Task prompt: Note each line where "None" appears, and copy it.
-- START OF Dataset excerpt --
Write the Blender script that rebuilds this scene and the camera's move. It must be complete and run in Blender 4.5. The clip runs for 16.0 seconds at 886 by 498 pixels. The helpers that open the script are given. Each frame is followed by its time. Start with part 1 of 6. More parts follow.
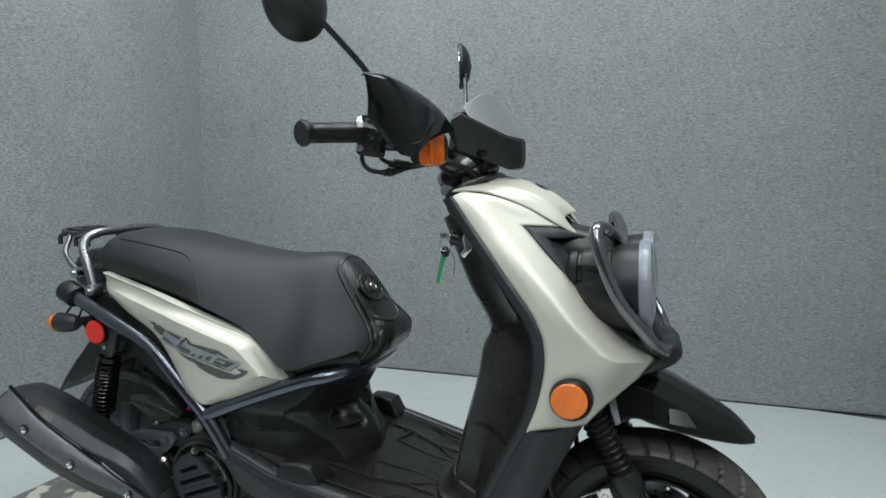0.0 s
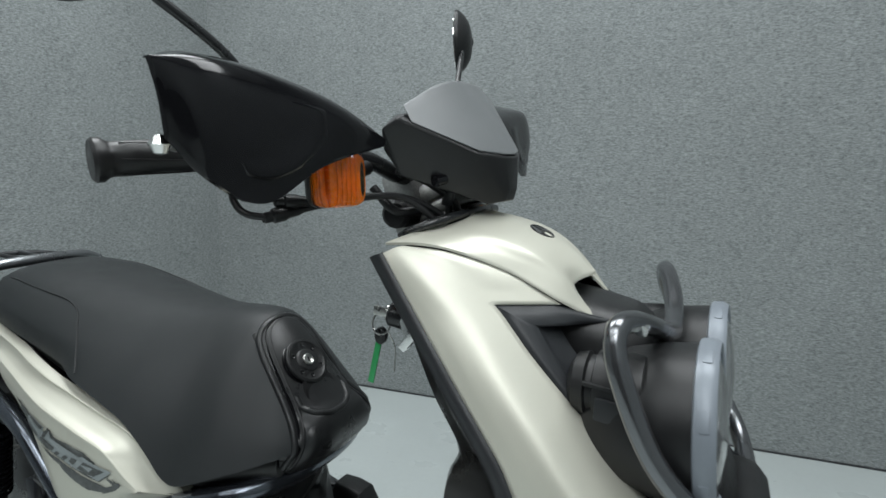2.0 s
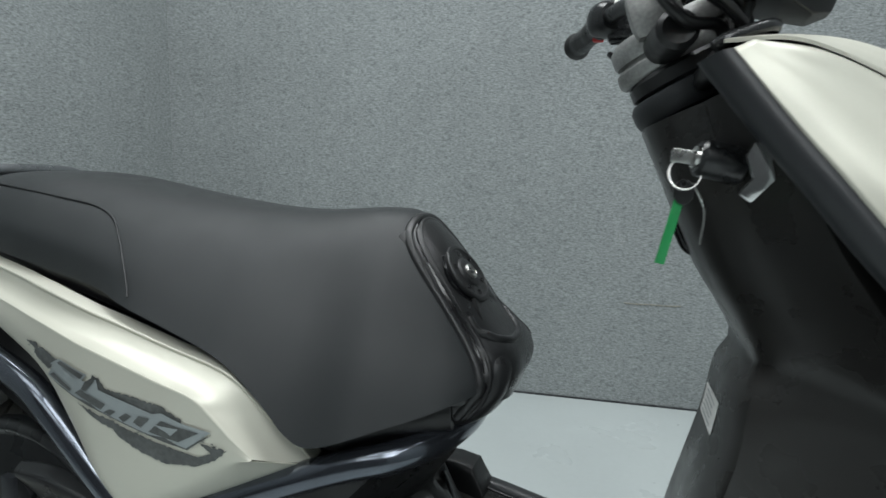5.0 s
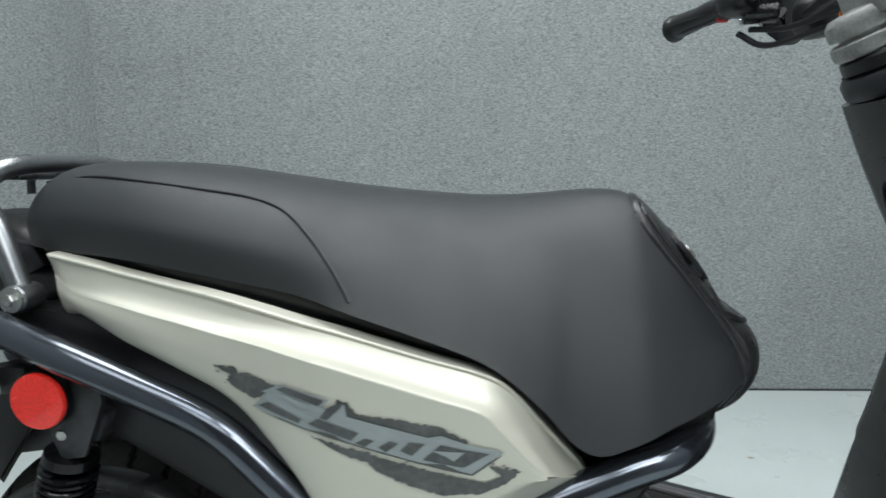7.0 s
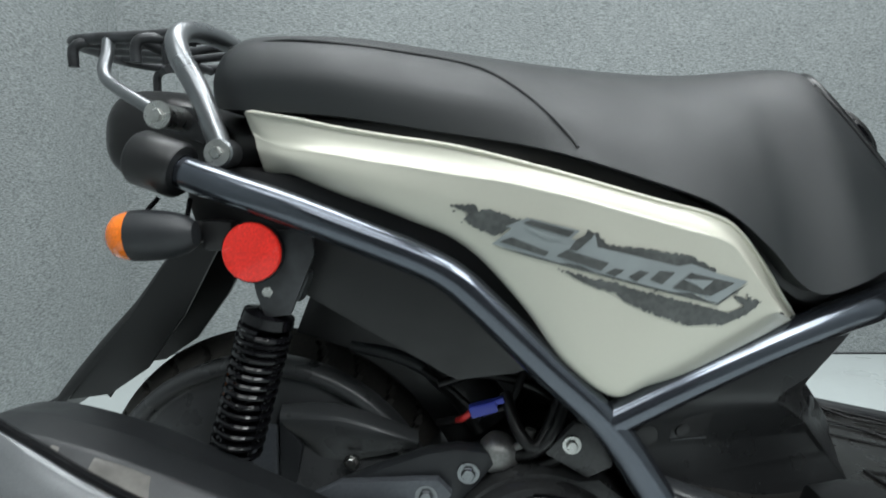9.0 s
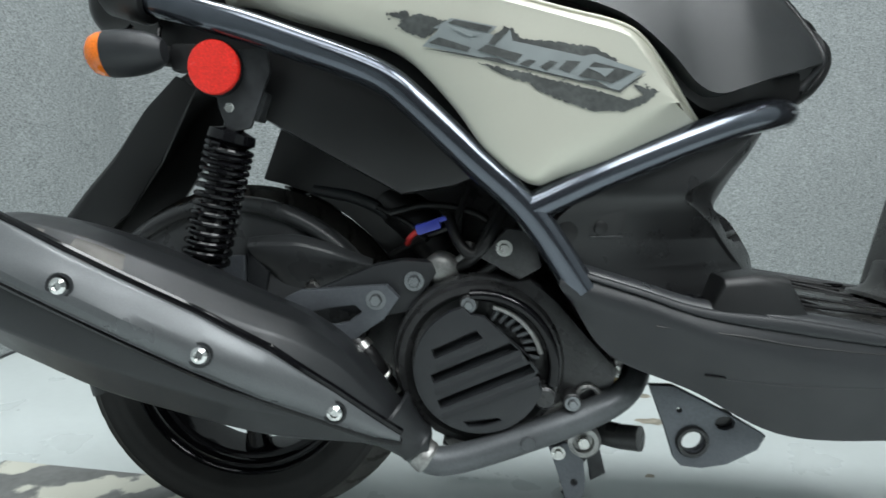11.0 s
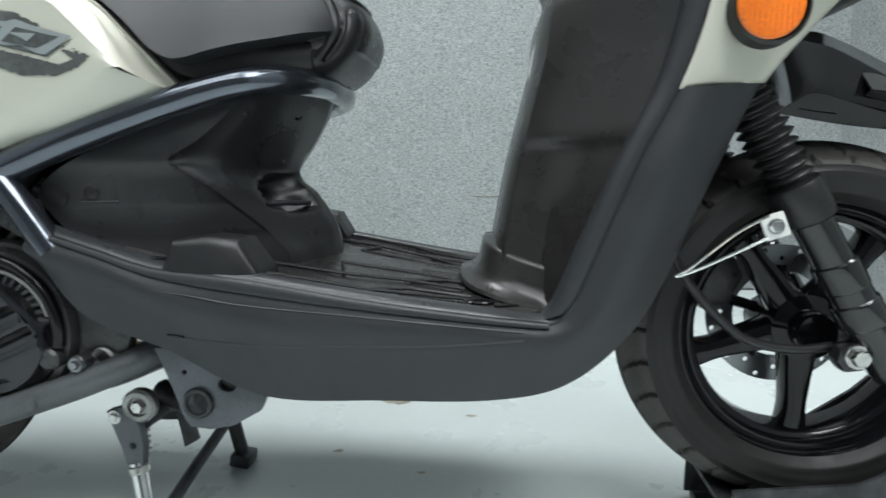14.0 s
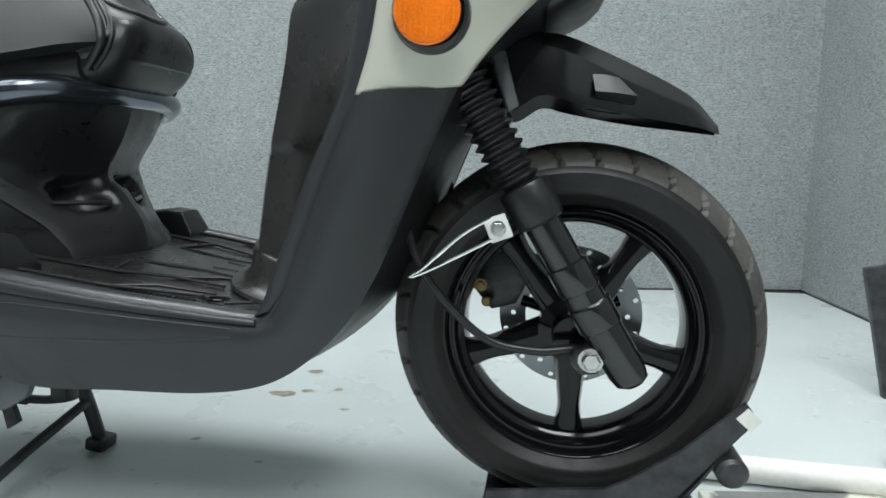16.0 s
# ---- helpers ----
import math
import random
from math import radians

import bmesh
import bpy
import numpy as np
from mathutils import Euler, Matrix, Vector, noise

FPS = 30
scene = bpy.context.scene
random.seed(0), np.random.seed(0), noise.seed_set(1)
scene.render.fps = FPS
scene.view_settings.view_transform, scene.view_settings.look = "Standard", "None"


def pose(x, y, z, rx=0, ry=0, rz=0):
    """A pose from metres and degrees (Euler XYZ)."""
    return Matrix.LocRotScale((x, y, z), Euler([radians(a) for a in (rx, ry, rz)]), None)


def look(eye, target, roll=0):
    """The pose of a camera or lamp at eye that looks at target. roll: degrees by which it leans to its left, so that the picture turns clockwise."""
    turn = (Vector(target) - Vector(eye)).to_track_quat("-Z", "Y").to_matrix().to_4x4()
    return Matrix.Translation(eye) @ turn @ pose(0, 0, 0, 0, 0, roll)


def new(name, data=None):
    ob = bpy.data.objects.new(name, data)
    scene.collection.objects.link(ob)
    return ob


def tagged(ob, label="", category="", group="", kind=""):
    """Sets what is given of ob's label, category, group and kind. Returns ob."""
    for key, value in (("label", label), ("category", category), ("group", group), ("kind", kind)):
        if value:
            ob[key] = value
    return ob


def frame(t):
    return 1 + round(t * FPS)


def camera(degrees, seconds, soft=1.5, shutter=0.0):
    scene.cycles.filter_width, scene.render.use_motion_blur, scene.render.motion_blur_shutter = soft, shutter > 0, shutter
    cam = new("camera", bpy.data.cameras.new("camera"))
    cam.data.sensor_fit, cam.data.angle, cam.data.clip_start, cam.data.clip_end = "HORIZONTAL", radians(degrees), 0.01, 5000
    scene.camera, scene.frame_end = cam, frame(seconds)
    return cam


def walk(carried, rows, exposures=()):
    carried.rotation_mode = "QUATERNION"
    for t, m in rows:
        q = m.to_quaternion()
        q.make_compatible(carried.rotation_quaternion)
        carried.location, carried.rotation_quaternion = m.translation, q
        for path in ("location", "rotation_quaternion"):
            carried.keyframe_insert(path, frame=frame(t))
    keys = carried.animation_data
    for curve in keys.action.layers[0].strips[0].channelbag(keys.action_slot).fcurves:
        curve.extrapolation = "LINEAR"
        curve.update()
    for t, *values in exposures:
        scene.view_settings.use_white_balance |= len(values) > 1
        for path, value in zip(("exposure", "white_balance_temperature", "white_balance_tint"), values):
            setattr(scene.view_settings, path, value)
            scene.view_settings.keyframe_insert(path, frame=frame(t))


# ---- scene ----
-- END OF Dataset excerpt --
The output:
scene.view_settings.view_transform, scene.view_settings.look = "Standard", "None"
    return Matrix.LocRotScale((x, y, z), Euler([radians(a) for a in (rx, ry, rz)]), None)
def new(name, data=None):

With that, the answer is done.